* * *
Скобелев помнил все удары, нанесенные Дому и саду, и помнил их лучше, чем удары по собственной судьбе. Проходя мимо чеховского кипариса, вспоминал, что в войну осколком снаряда снесло верхушку дерева. Заходя в коридор, с тревогой оглядывал потолок: “В девяносто втором с восемнадцатого на девятнадцатое августа здесь обрушилась штукатурка...” В чеховском кабинете этюд Левитана напоминал ему о попытке ограбления, случившейся в девяносто третьем...
С пятого на шестое июля девяносто четвертого в музей, разбив двери на веранде, ворвались грабители, схватили икону Николая Чудотворца, две вазы, в кабинете сорвали со стены фотографию с видом вечерней, “голубоглазой”, как говорил Чехов, Венеции... Через полторы минуты скрылись. Милиция приехала без собаки, и о преследовании в темноте уже речи не было. Следователи появились утром. Скучая, выслушали убитого горем Скобелева. Желая его, видимо, утешить, сказали: “Государства рушатся, не то что музеи...” После чего Юрий Николаевич сорвался: “Пусть государства рушатся, туда им и дорога!.. А это Чехов!
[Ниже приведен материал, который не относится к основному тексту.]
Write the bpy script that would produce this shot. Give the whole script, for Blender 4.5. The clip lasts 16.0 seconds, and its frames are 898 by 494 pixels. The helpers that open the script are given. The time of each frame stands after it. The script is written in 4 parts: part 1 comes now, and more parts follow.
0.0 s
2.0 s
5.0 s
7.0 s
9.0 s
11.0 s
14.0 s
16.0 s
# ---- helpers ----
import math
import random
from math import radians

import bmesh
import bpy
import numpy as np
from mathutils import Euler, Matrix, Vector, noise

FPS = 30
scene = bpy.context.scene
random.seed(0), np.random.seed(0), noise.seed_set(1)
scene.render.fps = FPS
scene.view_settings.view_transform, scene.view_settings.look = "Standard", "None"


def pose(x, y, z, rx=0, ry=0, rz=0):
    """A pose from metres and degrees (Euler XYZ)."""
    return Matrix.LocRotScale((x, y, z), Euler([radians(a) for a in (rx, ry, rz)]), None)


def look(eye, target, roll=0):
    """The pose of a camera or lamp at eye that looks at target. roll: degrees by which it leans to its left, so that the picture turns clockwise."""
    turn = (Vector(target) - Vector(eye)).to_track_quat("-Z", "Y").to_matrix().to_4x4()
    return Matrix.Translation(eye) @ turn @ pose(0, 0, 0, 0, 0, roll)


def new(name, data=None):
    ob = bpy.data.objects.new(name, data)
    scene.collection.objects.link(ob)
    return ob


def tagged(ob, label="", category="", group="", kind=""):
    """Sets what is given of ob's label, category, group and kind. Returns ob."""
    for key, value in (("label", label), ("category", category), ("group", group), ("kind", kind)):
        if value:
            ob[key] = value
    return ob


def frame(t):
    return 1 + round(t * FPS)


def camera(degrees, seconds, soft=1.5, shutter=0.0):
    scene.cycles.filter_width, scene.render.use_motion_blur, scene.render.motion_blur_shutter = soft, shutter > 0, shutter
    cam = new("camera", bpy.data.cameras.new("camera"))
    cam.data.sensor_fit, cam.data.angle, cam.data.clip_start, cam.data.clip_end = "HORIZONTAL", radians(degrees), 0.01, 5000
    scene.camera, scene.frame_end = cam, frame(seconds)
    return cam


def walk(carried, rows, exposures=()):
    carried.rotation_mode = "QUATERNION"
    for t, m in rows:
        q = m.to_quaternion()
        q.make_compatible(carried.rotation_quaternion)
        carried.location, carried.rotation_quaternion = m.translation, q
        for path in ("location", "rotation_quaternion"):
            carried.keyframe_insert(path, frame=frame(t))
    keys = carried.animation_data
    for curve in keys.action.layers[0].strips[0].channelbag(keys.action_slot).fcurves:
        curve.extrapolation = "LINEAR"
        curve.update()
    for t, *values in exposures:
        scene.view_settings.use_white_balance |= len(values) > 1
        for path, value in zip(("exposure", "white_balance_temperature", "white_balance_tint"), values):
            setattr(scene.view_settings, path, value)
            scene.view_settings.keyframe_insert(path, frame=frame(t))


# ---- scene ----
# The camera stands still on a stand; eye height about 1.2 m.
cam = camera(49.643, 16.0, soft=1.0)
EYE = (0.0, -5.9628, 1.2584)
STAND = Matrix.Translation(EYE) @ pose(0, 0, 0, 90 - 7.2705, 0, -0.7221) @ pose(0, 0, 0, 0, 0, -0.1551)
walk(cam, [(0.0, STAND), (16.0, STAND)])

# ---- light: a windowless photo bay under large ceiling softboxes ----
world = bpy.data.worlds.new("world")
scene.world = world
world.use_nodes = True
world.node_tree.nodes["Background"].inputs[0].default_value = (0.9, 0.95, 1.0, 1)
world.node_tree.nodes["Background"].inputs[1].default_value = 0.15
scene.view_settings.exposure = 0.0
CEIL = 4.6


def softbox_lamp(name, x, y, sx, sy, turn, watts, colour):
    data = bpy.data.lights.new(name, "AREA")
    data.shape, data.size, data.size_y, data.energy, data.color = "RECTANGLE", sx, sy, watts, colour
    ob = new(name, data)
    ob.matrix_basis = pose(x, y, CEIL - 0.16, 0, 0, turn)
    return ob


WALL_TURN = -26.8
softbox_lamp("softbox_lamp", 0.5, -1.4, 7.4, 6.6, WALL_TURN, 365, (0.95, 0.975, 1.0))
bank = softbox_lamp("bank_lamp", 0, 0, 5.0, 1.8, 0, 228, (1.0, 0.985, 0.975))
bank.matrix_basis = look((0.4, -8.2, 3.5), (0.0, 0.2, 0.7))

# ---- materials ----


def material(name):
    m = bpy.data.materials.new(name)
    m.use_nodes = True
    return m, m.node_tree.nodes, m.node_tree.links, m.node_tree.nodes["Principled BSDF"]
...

Если вы не найдете его вещей...” И еще — о человечестве, которое не простит, о культуре, о совести...
Осенью Юрий Николаевич написал мне: “...Слава Богу, пока держимся, немногочисленные посетители приходят поклониться Антону Павловичу, чтобы обрести внутреннюю устойчивость и веру в обстановке хаоса и неразберихи. О похищении чеховских вещей, к сожалению, ничего сообщить не могу. Не утихает чувство душевной боли и горечи оттого, что допустили такое. При каждом вечернем телефонном звонке сердце замирает...”
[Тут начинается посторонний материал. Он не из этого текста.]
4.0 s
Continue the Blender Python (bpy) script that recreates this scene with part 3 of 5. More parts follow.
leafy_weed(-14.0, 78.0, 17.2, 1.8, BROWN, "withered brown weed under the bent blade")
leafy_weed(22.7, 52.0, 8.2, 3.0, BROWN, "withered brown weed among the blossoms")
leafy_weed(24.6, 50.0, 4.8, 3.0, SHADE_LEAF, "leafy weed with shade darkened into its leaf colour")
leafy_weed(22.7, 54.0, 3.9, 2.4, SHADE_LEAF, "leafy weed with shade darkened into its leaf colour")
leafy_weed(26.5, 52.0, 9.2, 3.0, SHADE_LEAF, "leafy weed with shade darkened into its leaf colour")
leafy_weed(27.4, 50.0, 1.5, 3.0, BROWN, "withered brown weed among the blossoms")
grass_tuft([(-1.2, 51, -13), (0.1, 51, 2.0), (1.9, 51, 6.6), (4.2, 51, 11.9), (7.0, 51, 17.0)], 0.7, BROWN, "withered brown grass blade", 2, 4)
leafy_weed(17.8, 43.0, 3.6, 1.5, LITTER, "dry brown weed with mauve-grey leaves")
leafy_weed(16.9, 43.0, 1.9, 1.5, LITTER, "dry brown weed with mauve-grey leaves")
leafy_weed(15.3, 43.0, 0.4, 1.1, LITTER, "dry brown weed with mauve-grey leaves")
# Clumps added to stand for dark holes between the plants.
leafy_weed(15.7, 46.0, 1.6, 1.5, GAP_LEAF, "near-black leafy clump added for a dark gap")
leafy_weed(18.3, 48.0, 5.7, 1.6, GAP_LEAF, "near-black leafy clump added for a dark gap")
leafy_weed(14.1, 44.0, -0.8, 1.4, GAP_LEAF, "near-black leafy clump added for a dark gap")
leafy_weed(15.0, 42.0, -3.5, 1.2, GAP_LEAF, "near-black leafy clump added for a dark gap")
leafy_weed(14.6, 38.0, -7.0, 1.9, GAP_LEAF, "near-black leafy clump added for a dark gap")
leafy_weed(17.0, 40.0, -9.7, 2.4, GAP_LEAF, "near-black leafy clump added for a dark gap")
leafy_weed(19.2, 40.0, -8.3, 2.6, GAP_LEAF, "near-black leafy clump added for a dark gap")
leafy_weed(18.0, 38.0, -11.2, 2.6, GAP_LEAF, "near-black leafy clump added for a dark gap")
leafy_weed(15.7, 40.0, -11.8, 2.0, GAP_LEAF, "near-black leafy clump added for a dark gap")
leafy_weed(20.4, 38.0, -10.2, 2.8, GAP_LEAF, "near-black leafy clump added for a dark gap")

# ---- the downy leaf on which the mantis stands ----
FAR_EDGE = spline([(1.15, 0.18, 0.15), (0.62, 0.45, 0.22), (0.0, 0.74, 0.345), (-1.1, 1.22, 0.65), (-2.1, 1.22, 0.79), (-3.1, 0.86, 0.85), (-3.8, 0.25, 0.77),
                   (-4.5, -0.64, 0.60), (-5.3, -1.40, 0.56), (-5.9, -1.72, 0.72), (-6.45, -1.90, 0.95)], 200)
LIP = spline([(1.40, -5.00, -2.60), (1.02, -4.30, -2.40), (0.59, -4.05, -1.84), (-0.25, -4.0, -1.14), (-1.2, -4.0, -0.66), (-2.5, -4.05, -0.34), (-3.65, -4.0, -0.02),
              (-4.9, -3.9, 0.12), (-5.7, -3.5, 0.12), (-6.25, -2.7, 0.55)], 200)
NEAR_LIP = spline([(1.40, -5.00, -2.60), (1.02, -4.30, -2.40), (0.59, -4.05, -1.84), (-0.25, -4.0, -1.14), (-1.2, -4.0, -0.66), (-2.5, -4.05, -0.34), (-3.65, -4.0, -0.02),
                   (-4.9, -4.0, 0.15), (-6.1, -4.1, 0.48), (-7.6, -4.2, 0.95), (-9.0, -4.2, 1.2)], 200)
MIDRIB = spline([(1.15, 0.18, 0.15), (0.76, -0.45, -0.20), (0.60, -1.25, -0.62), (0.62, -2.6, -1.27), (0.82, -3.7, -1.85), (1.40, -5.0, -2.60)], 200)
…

В милиции он, наверное, всем надоел. Приходил, звонил, просил, требовал. Ему обещали, что будут держать на контроле. А он уходил, держась за сердце.
В мае девяносто шестого рассказывал в письме: “...Очень напряженной и тяжелой была подготовка к юбилею. За несколько недель до него нашлись какие-то деньги на текущий косметический ремонт. Провели побелку и покраску чеховского Дома снаружи. Отремонтировали потолки... За три дня до юбилея в комнате Марии Павловны работали еще мастера, и все вещи находились в спальне Антона Павловича. Дом сумели привести в порядок, но чувствовал я себя разбитым и физически, и духовно. О похищенных из музея вещах ничего не известно. Да я и не надеюсь ни на что. Очень обидно и больно... Постоянно отключают освещение. Воду дают только один раз в неделю на один час. Отопление без воды не функционирует. А впереди зима...”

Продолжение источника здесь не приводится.